Upon a due consideration of the will, in the light of all the surrounding circumstances, construing the provision that upon the contingency of the death of Thomas Smyth during the life of the first takers the one to take his part was his child, we think that David Hutchinson Smyth, who was at the time the will became effective legally qualified as the child of Thomas Smyth, was capable, upon the death of Ellison A. Smyth, of taking by substitution the share already created and set apart for Thomas Smyth.

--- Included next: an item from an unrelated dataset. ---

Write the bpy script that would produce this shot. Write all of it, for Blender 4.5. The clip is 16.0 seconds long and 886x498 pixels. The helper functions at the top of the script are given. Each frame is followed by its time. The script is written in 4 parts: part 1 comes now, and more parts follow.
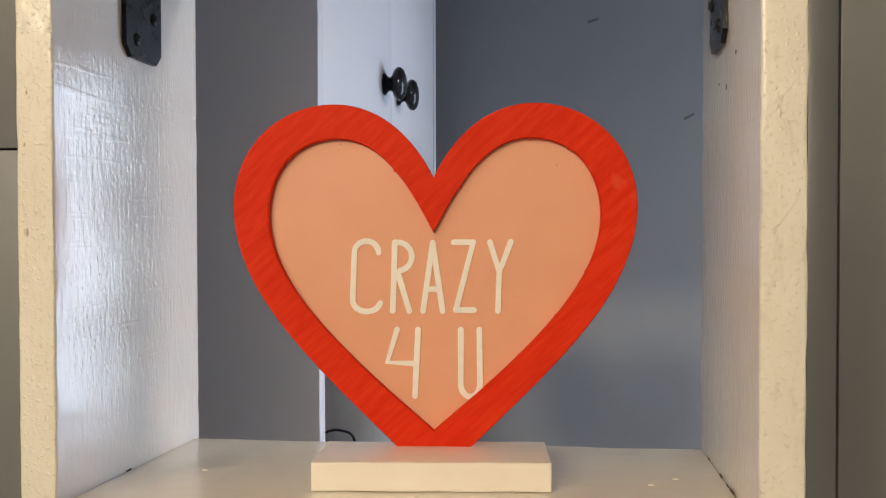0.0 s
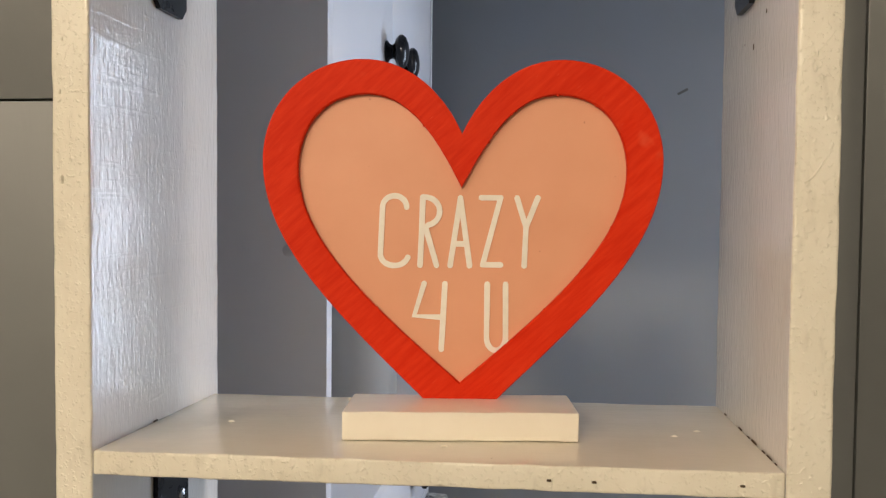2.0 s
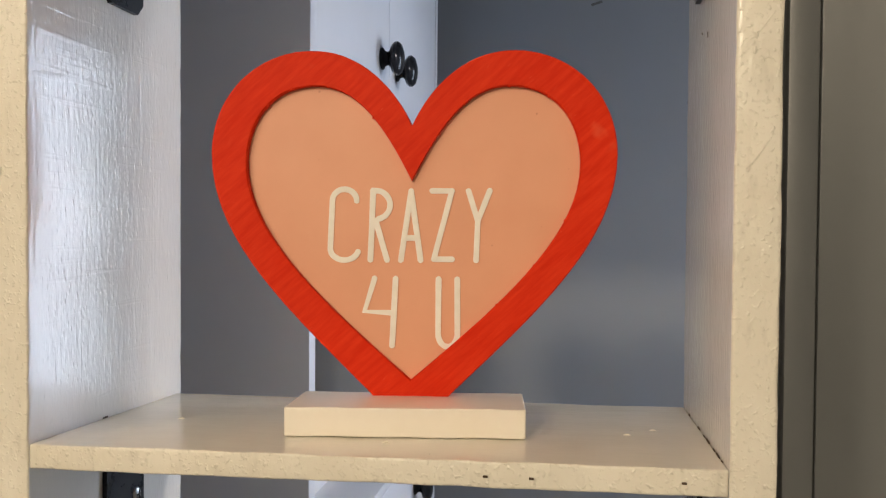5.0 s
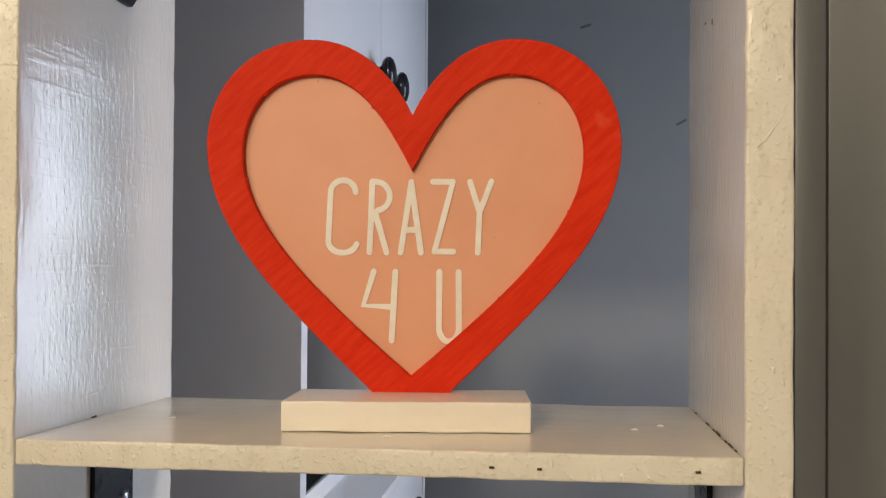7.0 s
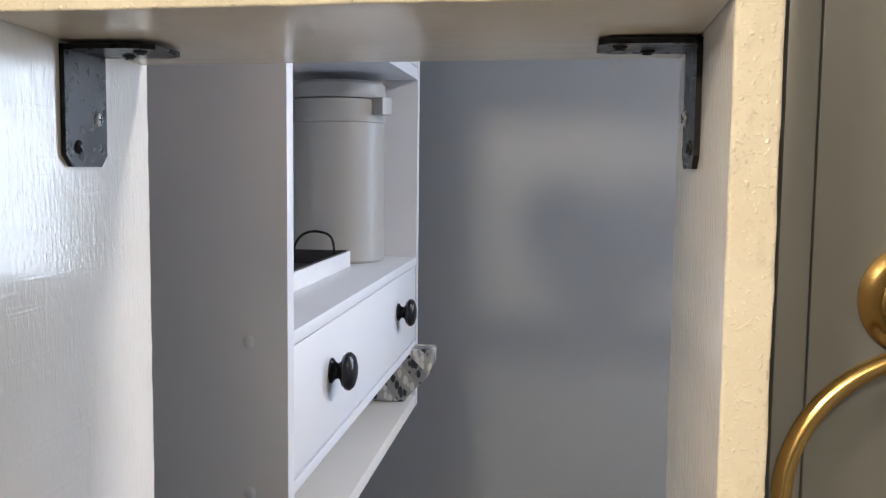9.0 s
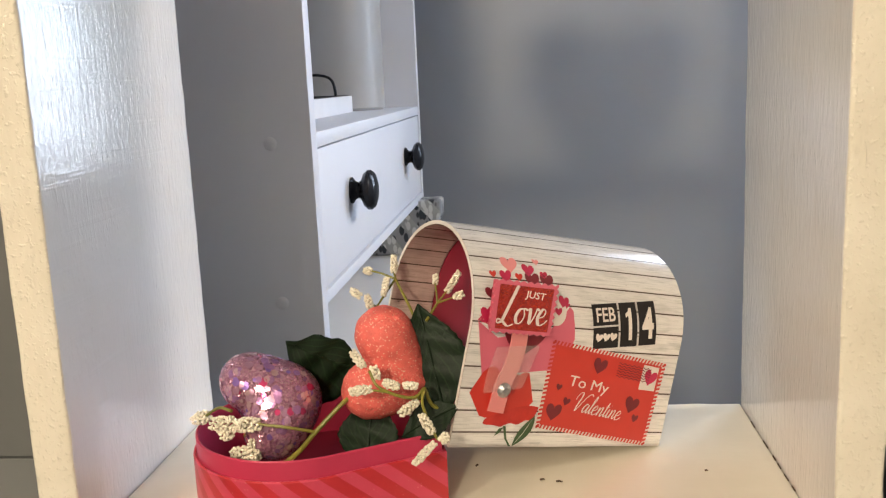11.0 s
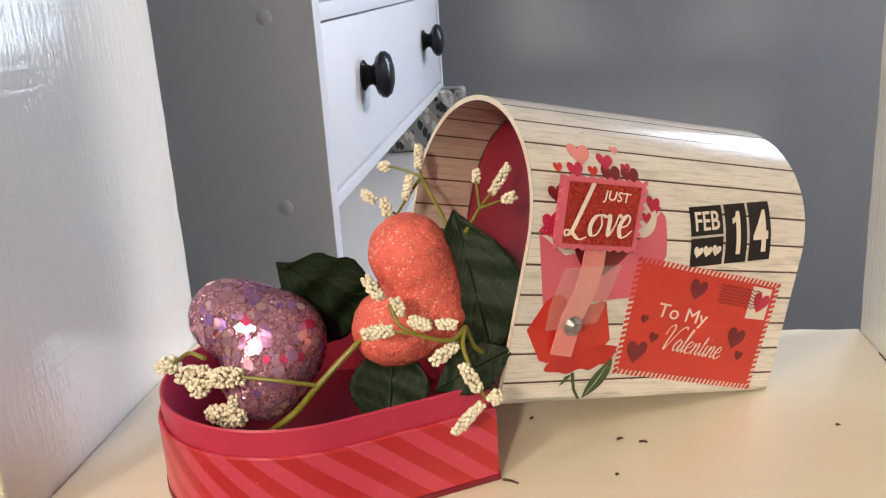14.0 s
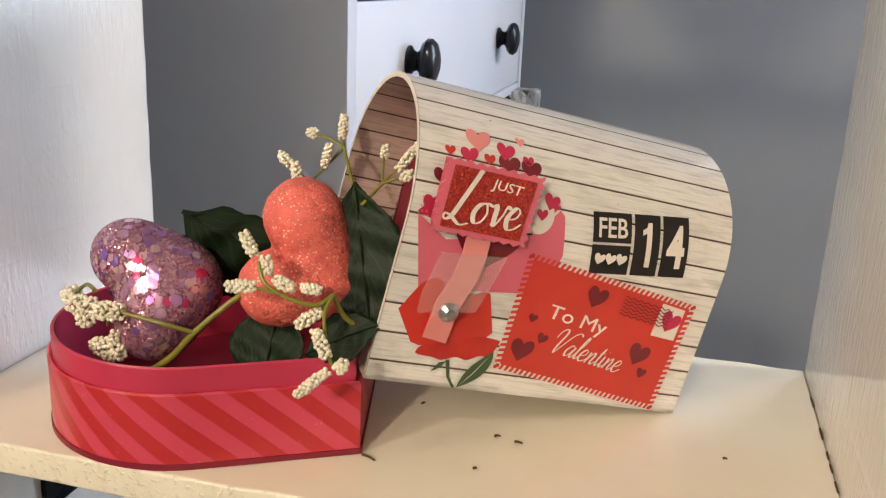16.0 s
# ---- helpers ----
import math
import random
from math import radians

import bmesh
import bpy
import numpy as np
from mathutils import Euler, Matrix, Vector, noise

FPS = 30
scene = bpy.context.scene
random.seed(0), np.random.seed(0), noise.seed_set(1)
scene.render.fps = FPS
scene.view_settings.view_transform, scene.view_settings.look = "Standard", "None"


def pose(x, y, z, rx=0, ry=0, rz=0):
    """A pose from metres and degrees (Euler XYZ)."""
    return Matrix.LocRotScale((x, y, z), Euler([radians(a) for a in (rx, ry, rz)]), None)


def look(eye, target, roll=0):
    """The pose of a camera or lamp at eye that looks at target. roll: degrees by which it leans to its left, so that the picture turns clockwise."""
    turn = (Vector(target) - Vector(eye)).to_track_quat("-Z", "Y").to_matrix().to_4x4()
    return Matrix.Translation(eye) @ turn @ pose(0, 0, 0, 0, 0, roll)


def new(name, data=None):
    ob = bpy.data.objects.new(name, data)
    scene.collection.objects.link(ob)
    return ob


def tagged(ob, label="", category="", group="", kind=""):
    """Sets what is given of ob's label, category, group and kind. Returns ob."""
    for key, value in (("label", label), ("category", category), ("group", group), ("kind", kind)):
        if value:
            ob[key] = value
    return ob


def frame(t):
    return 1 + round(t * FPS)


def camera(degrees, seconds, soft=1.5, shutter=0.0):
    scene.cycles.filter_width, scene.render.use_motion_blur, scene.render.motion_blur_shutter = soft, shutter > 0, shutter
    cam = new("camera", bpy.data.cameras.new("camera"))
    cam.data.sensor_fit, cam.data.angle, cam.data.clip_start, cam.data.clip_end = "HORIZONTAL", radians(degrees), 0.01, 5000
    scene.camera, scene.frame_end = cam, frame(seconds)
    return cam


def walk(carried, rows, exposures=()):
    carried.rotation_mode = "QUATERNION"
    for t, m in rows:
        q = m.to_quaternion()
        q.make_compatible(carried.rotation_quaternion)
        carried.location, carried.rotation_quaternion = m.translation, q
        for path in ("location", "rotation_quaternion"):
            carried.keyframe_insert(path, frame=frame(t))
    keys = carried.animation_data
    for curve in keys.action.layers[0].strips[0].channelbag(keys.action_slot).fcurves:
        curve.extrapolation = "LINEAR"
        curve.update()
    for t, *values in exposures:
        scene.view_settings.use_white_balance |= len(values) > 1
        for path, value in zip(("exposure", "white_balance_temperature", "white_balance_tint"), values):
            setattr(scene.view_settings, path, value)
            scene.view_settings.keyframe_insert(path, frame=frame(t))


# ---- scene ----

3. It follows from what has been said that the children of the trustor's daughters, designated by the letters "a," "c" and "d," took a vested interest (subject to the life rights of their mothers), defeasible upon their dying during the lifetime of their respective mothers, since in that event the child of any deceased child of Margaret S. McKissick, Annie P. Blake or Sarah S. Hudgens would "take the part to which his or her parent would have been entitled, if living." *656

As Mrs. McKissick had only one child, in case of his death in her lifetime, his children would take the share he would have been entitled to if living; and in case of his death, before that of his mother, without children or issue of children, then his share would be divided among the surviving classes according to paragraph "f," subject to the life right of Mrs. McKissick.

In the case of the children of Mrs. Blake and Mrs. Hudgens the same rule would be applied as herein applied to the children of James Adger Smyth, subject to the right of these daughters of the trustor to receive the percentage of income designated in the trust indenture and the will during the term of their natural lives.

Except as herein modified the judgment of Judge Alley is in all respects affirmed. The costs of this Court will be paid by the estate.

Modified and affirmed.

SCHENCK, J., took no part in the consideration or decision of this case.